Grove Run Trail
Pennsylvania
April 2001
The Grove Run Trail is a comfortable little loop that brings you up 800 feet from Linn Run to a nondescript summit. It’s a great trail if you want some mild hill training but don’t want to sweat too much. The entire trail is within a thick hardwood and evergreen forest, paralleling streams in a few sections.
From trailhead, you gently climb for about a mile and a half. You cross Grove Run itself and begin an ascent on several long switchbacks. A trail register has been placed at one of the bends in the trail.
A trail register is a closable box made of wood, metal, plastic, old hiker boots or sometimes just a zip closure plastic bag. I made up the part about the boots. A trail log can be found inside the trail register, almost always a notebook like you might find in a kid’s school backpack. There is at least one pen or pencil and sometimes more. The more pens, the less likely any of them will work.
Anyone gets to make an entry. Who writes stuff and what do they write? Hikers, of course. We’re on a hiking trail, who’d you think? Anyway…
Trail registers are useful in a number of ways. They serve as a record of who’s been here and how many of us have come this way.
This brings up a dilemma. I want the log books to be full of entries from a great number of hikers. I want an abundance of users to be enjoying the trail and I want it to be obvious that the trail, and the wilderness area where the trail is located, is worthy of attention and funding so it can be kept in good repair. On the other hand, I want as few people as possible to be here, so we don’t damage the trail with overuse. I want this wild area to be quiet and litter free. I don’t like people so I want to have the trail to myself. I look to the wilderness to soothe my misanthropic soul. Clearly, too many people is bad for my vital karmic life force. Or something.
Trail registers can give rescue teams a clue as to where you might be, or at least where you have been, in case you lose track.
Before cell phones were ubiquitous, trail registers were a primary means of communication among hikers on the Appalachian Trail and other long distance trails. It was possible, as unlikely as this might seem, to get a message to hikers who were ahead of you on the trail.
Back to my lovely clear sky day on the Grove Run Trail. The buds are budding, the bears are waking and as they say (or at least Alfred Lord Tennyson said,) “In the Spring a young man’s fancy lightly turns to thoughts of love.” I am not exactly thinking about love; I am hiking. But wait… I’m always thinking about love when I’m hiking.
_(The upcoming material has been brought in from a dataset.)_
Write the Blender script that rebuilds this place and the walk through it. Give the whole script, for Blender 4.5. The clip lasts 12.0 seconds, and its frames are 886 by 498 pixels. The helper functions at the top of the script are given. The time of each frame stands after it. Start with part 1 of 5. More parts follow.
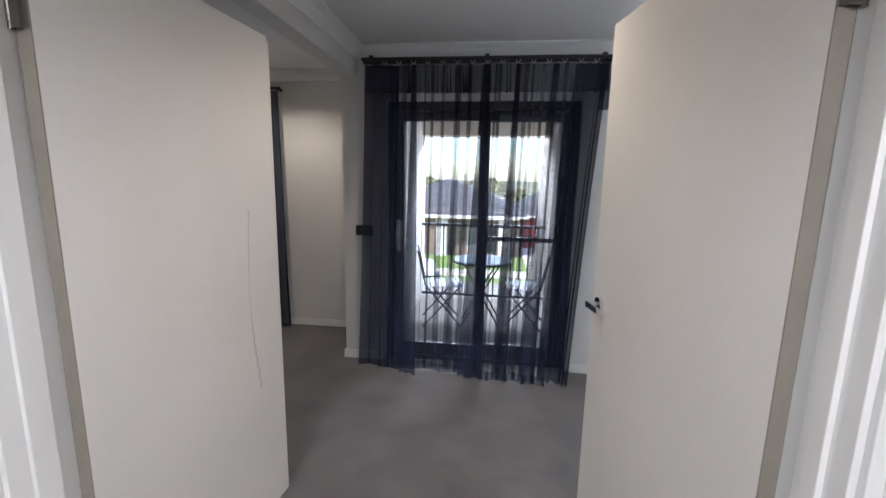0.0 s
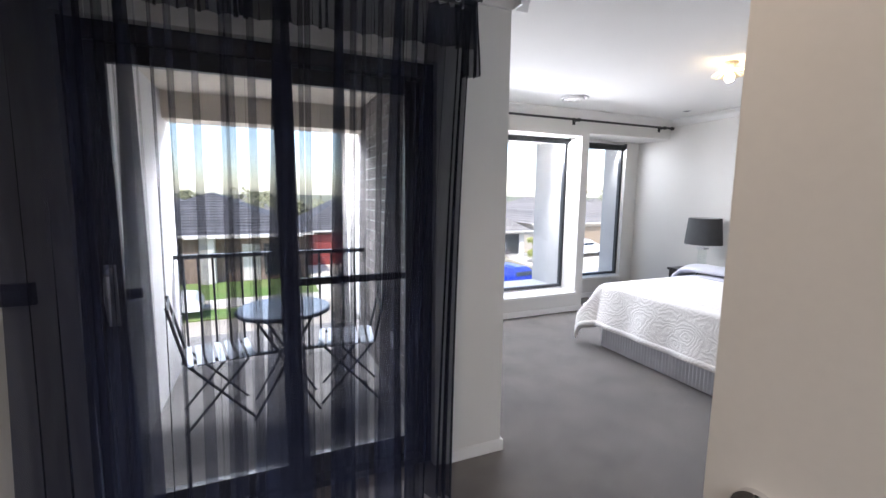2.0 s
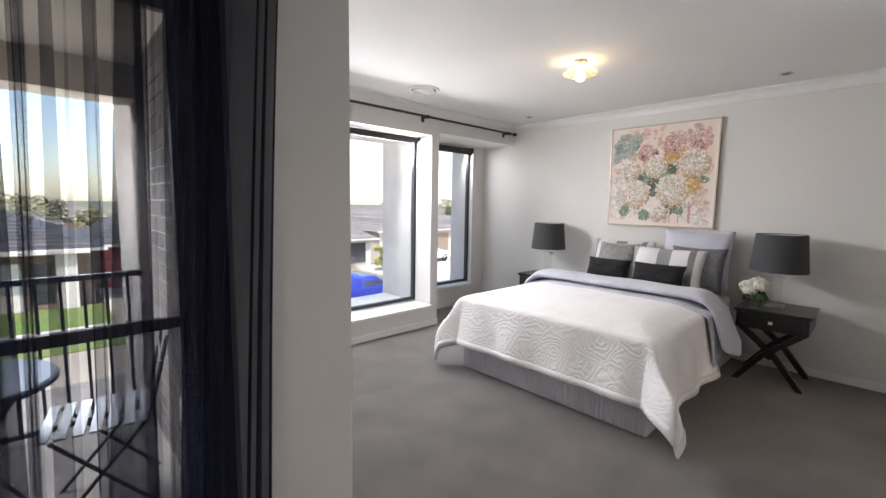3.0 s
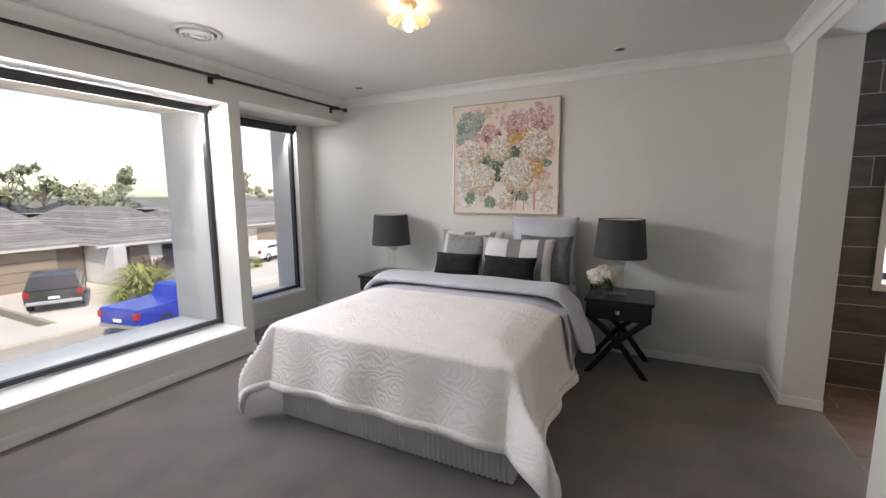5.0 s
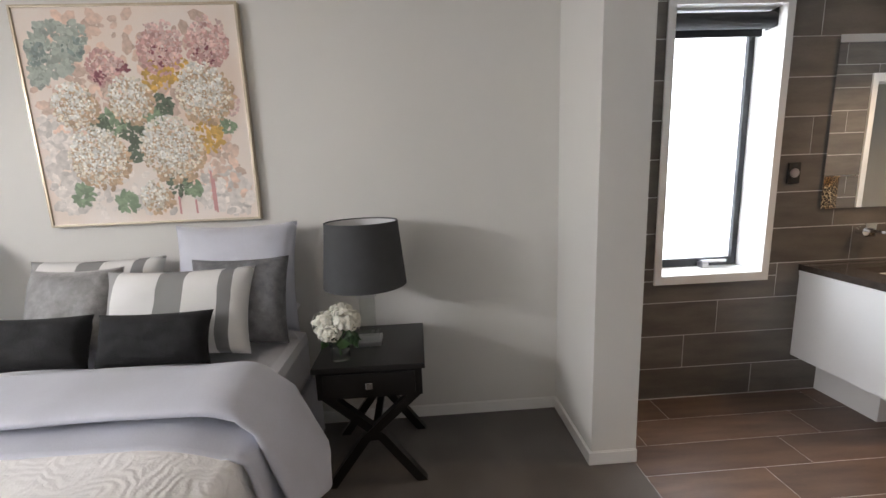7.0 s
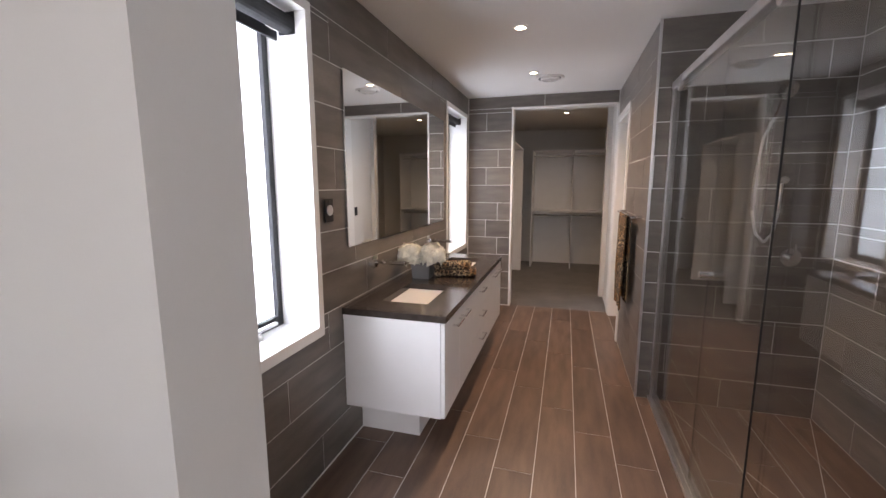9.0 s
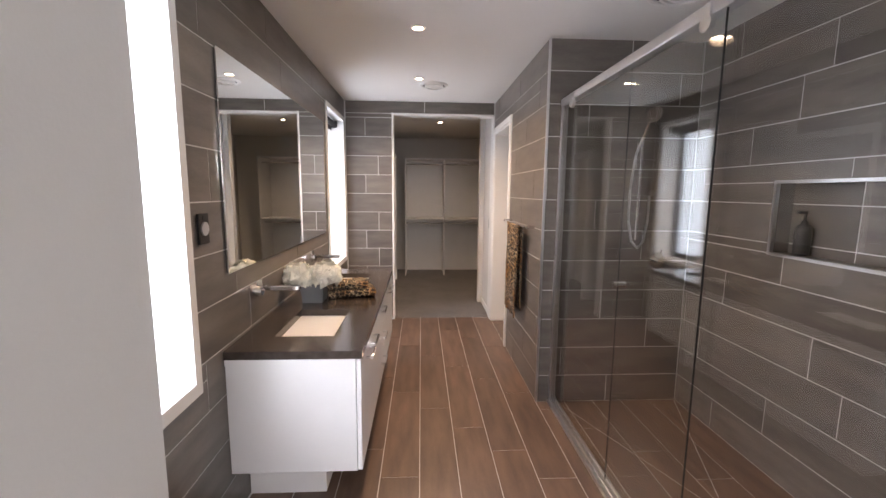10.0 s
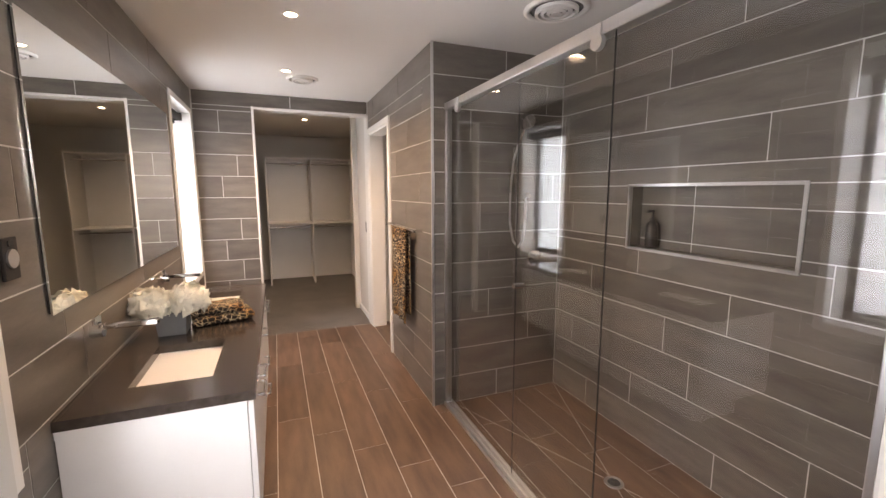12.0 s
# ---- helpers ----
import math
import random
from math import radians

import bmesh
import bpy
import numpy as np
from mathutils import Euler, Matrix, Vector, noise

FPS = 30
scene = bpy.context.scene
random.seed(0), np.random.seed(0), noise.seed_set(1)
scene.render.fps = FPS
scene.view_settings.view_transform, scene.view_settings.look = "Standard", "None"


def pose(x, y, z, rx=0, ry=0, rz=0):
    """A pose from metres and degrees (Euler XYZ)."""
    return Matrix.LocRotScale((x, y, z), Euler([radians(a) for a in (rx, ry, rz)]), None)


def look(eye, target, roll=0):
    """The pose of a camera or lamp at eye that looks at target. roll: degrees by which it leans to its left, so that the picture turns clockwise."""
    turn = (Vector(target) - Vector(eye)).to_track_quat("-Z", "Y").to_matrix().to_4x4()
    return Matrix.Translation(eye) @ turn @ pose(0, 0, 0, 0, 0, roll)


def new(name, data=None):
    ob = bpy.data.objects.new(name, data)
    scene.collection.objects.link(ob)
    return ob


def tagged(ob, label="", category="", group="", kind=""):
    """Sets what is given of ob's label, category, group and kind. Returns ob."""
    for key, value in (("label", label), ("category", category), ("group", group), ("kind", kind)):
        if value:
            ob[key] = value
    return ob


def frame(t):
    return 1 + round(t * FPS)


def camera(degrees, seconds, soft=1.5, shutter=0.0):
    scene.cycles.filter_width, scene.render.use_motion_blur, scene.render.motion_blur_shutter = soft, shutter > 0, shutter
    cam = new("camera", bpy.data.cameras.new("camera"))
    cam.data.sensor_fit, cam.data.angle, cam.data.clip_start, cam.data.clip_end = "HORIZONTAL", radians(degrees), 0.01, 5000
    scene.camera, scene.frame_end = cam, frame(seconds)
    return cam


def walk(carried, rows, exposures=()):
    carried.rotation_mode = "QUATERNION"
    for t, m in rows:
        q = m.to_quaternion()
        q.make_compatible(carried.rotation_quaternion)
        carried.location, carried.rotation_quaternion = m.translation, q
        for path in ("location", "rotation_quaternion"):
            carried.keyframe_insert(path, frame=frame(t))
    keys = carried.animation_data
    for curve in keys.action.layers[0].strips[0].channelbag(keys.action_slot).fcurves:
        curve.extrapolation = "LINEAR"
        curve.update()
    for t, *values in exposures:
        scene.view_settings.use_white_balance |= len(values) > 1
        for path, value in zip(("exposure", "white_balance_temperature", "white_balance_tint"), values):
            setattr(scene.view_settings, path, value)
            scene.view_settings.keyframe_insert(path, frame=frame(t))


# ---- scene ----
cam = camera(93.3, 12.0)
PATH = [
    (0, (0.013, 0.0, 1.498), (-0.219, 1.958, 1.165), 1.1),
    (0.5, (-0.137, 0.141, 1.472), (-0.121, 2.115, 1.151), 0.8),
    (1, (-0.262, 0.448, 1.445), (-0.025, 2.411, 1.146), 0.5),
    (1.5, (-0.229, 0.85, 1.457), (0.248, 2.772, 1.174), 0.4),
    (2, (-0.147, 1.285, 1.446), (0.615, 3.116, 1.188), 0.5),
    (2.5, (0.04, 1.644, 1.387), (1.097, 3.327, 1.162), 0.7),
    (3, (0.216, 1.883, 1.396), (1.586, 3.325, 1.185), 0.9),
    (3.5, (0.387, 2.08, 1.427), (1.975, 3.278, 1.218), 0.4),
    (5.5, (1.294, 2.233, 1.393), (3.092, 3.063, 1.11), -0.8),
    (6, (1.692, 2.245, 1.38), (3.541, 2.948, 1.081), -1.4),
    (6.5, (2.107, 2.265, 1.408), (4.037, 2.676, 1.081), -1.9),
    (7, (2.586, 2.183, 1.406), (4.55, 2.072, 1.047), -2.2),
    (7.5, (2.936, 2.077, 1.392), (4.759, 1.336, 1.034), -2.3),
    (9.5, (3.884, 1.826, 1.471), (4.044, -0.148, 1.192), 0.4),
    (10, (4.016, 1.698, 1.477), (3.911, -0.281, 1.206), 0.5),
    (10.5, (4.156, 1.591, 1.487), (3.852, -0.367, 1.22), 0.6),
    (11, (4.206, 1.562, 1.502), (3.764, -0.37, 1.232), 0.6),
    (11.5, (4.218, 1.537, 1.509), (3.631, -0.356, 1.239), 0.5),
    (12, (4.163, 1.545, 1.509), (3.431, -0.296, 1.236), -0.1),
]
EXPOSURES = [(0.0, 2.2, 5900, 14), (1.5, 2.05, 6000, 16), (2.5, 1.75, 6500, 17), (5.5, 1.2, 6900, 17), (7.5, 1.6, 6800, 15), (9.5, 1.72, 6700, 23), (10.5, 2.2, 7000, 20), (12.0, 2.15, 7500, 22)]
walk(cam, [(t, look(eye, target, roll)) for t, eye, target, roll in PATH], EXPOSURES)

# ---------------------------------------------------------------- world and light
world = bpy.data.worlds.new("sky")
scene.world = world
world.use_nodes = True
wn = world.node_tree
sky = wn.nodes.new("ShaderNodeTexSky")
sky.sky_type = "NISHITA"
sky.sun_disc = False
sky.sun_elevation = radians(52)
sky.sun_rotation = radians(215)
sky.dust_density = 1.0
wn.nodes["Background"].inputs["Strength"].default_value = 0.13
wn.links.new(sky.outputs["Color"], wn.nodes["Background"].inputs["Color"])
sun_data = bpy.data.lights.new("sun", "SUN")
sun_data.energy, sun_data.angle, sun_data.color = 2.2, radians(0.5), (1.0, 0.95, 0.88)
sun_dir = Vector((-0.5, -0.72, 1.12))
new("sun", sun_data).matrix_world = look(sun_dir * 30, (0, 0, 0))


def area_lamp(name, m, sx, sy, watts, color):
    d = bpy.data.lights.new(name, "AREA")
    d.shape, d.size, d.size_y, d.energy, d.color = "RECTANGLE", sx, sy, watts, color
    new(name, d).matrix_world = m


def spot_lamp(name, x, y, z, watts, color, deg=110):
    d = bpy.data.lights.new(name, "SPOT")
    d.energy, d.color, d.spot_size, d.spot_blend, d.shadow_soft_size = watts, color, radians(deg), 0.6, 0.04
    new(name, d).matrix_world = pose(x, y, z)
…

Several switchbacks accomplished and I come to the trail register. Stopping just short of the box, I spend a few cautious moments gently poking at a snake curled in the nearby grass. I’m not sure why I do that. My hiking buddies call me an idiot. Anyway…
Opening the trail register, I look over some of the recent entries in the log. One says…
What a great day. She was in such a good mood we did it in the bushes.
Another reads…
Made love with a babe right on the trail.
And yet a third one proclaims…
Got me some!
Yeah, I get it, that the right wilderness experience can make a body amorous, impassioned, lustful even. Now, I’m curious. I write…
Guys, did you bring these women with you or were they already here on the trail?